Seeing Lee’s powers at work, Hunt takes her home and starts hatching schemes to harness those uncanny abilities for her own benefit. After a few days of mind-controlling ATM-withdrawers and Hunt’s strip club customers, Lee starts to suspect Hunt is maybe doesn’t deserve her help, but the stripper’s shy son Charlie does.
Mona Lisa is a dramatic improvement over Amirpour’s disappointing sophomore slump, The Bad Batch, but it will inevitably draw unfortunate comparisons with the Kimiko “The Girl” Miyashiro character in The Boys. Their powers are different but their personalities and demeanors are similar.

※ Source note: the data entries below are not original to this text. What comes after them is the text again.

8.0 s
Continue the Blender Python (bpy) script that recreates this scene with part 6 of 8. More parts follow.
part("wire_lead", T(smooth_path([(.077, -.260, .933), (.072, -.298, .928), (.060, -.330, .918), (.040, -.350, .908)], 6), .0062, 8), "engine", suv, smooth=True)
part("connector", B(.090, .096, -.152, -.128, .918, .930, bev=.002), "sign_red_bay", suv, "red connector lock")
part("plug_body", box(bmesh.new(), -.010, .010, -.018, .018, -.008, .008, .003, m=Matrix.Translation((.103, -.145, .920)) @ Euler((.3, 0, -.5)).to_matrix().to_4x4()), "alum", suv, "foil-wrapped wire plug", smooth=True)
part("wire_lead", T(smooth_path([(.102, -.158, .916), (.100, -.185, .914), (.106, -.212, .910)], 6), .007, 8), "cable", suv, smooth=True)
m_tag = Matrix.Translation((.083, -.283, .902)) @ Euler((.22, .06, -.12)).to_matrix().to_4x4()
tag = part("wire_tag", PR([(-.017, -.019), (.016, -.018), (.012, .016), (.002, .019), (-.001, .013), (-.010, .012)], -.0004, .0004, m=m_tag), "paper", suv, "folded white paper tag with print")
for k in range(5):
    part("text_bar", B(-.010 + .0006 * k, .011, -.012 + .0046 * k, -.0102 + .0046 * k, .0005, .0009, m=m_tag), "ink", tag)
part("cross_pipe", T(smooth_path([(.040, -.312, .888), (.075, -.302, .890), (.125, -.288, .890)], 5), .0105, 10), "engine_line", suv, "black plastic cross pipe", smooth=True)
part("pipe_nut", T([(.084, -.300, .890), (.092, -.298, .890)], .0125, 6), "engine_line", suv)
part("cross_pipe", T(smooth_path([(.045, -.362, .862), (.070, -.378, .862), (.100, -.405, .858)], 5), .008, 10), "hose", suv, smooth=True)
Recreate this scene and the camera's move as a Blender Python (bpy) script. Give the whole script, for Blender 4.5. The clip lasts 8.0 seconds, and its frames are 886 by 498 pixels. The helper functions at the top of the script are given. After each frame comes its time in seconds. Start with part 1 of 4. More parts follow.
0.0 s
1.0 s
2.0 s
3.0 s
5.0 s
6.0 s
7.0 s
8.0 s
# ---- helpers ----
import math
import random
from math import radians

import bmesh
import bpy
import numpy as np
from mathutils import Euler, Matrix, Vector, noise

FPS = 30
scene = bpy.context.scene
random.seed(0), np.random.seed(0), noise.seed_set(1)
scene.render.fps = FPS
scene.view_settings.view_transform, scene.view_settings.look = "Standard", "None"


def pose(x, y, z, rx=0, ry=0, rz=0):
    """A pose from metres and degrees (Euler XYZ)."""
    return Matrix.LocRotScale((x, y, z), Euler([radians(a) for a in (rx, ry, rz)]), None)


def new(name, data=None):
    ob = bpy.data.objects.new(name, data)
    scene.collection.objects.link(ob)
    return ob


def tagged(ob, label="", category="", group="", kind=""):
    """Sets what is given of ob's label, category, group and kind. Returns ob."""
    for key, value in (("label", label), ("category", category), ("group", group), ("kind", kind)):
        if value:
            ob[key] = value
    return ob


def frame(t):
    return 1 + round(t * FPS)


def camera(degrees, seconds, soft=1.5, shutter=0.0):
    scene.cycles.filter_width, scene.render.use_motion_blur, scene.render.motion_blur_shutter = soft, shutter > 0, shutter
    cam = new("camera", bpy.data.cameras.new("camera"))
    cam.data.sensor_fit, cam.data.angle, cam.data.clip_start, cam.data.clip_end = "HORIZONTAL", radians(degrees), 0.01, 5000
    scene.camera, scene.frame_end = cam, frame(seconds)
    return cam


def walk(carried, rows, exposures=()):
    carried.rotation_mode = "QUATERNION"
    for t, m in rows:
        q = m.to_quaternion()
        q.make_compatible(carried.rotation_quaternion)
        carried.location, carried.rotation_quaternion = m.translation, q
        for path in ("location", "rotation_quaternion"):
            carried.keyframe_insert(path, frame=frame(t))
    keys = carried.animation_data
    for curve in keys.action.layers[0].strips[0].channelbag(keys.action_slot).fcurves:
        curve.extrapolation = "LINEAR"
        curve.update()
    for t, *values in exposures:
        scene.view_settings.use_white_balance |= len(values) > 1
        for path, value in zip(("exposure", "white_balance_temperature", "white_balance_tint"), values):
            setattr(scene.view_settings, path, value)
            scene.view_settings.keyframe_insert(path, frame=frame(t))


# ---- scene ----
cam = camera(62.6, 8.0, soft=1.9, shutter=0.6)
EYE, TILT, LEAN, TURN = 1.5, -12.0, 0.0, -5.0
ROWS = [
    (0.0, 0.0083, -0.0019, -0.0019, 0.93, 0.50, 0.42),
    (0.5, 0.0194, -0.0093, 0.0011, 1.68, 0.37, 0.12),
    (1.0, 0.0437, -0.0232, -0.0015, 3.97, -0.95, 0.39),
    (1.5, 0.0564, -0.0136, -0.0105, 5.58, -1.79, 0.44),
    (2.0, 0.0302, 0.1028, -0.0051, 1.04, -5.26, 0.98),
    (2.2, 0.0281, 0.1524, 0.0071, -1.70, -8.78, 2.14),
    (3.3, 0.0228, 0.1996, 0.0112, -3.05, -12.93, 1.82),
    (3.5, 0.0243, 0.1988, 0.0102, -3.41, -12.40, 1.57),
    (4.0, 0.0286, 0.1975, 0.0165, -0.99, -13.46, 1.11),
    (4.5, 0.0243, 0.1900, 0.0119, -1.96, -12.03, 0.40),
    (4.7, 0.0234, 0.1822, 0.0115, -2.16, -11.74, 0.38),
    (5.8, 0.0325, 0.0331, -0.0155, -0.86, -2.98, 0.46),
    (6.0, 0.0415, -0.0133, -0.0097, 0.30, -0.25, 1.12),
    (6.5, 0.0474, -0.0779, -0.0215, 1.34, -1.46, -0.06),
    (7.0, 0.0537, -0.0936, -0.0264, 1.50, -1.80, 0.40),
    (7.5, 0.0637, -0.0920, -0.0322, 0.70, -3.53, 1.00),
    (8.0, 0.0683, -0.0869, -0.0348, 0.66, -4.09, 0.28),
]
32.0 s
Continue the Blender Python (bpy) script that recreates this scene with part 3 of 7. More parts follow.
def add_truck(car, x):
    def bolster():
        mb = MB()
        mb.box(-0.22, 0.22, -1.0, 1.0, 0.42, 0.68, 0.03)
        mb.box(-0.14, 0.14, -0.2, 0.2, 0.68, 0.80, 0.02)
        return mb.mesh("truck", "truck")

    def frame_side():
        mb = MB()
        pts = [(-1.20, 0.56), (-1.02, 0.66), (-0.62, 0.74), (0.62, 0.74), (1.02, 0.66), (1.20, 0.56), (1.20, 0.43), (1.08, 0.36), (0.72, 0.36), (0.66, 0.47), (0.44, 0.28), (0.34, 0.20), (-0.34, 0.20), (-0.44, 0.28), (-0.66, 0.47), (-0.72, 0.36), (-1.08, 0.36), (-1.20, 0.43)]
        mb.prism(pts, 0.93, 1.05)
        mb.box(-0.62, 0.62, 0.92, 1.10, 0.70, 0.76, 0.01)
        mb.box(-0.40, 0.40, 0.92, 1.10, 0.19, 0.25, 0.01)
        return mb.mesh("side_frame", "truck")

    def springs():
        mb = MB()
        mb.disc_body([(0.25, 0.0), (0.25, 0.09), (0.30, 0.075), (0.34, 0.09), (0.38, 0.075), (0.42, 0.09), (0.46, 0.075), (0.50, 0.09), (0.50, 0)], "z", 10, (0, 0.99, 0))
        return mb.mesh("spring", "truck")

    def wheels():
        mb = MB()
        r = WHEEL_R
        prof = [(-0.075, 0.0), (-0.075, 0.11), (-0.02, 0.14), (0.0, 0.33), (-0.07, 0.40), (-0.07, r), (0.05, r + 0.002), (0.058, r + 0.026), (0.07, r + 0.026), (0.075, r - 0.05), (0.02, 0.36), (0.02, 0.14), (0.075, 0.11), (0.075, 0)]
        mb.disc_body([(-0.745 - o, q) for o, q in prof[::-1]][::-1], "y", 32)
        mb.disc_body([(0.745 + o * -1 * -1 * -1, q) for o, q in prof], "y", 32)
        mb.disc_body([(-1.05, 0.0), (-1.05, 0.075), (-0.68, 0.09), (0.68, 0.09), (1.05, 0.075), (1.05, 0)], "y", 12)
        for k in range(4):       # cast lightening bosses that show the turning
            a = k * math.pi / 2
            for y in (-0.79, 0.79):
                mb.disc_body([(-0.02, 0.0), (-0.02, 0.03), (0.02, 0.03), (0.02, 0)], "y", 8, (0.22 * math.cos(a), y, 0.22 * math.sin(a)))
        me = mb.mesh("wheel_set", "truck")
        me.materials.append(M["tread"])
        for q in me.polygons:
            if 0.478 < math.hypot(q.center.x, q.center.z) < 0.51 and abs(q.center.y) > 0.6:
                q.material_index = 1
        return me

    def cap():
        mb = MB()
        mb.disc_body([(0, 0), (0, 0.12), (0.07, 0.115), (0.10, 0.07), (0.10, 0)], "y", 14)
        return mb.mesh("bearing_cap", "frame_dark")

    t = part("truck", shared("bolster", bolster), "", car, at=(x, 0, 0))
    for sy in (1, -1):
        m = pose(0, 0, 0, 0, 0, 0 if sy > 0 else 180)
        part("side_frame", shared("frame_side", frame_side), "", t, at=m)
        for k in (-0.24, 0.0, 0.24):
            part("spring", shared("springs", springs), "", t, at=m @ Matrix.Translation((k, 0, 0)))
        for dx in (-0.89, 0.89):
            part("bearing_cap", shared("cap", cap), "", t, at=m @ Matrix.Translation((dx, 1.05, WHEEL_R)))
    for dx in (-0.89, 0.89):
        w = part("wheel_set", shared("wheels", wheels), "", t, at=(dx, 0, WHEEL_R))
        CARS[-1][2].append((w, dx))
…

Intriguingly, we are told in passing Lee’s family defected from North Korea, but Amirpour never develops this potentially significant tidbit into anything.
Nevertheless, Jeon Jong-seo is excellent as Lee, vividly expressing her innocence and her anger. Kate Hudson nicely plays against type as the convincingly trashy Hunt. However, Ed Skrein turns out to be the surprise scene-stealer as the not-as-sleazy as he looks “Fuzz” (don’t call him a drug-dealer).
Yes, we pretty much know where this is heading, but Amirpour maintains a vigorous energy level and nicely evokes the atmosphere of other-side-of-the-tracks New Orleans—but not the sounds. Music is always important to her films, but in this case, it is her music (including an eerie rendition of “Mona Lisa” from Collin Hegna, whose tunes can also be heard in her previous films) and not NOLA music. Still, this is so much better than Bad Batch, it almost inspires feelings of relief.
This is also just what the doctor ordered for Hudson, who certainly does her best to break out of the rom-com doldrums. It is an interesting cast that does a lot of nice work. Recommended for its dark slickness, Mona Lisa and the Blood Moon releases Tuesday (11/29) on BluRay.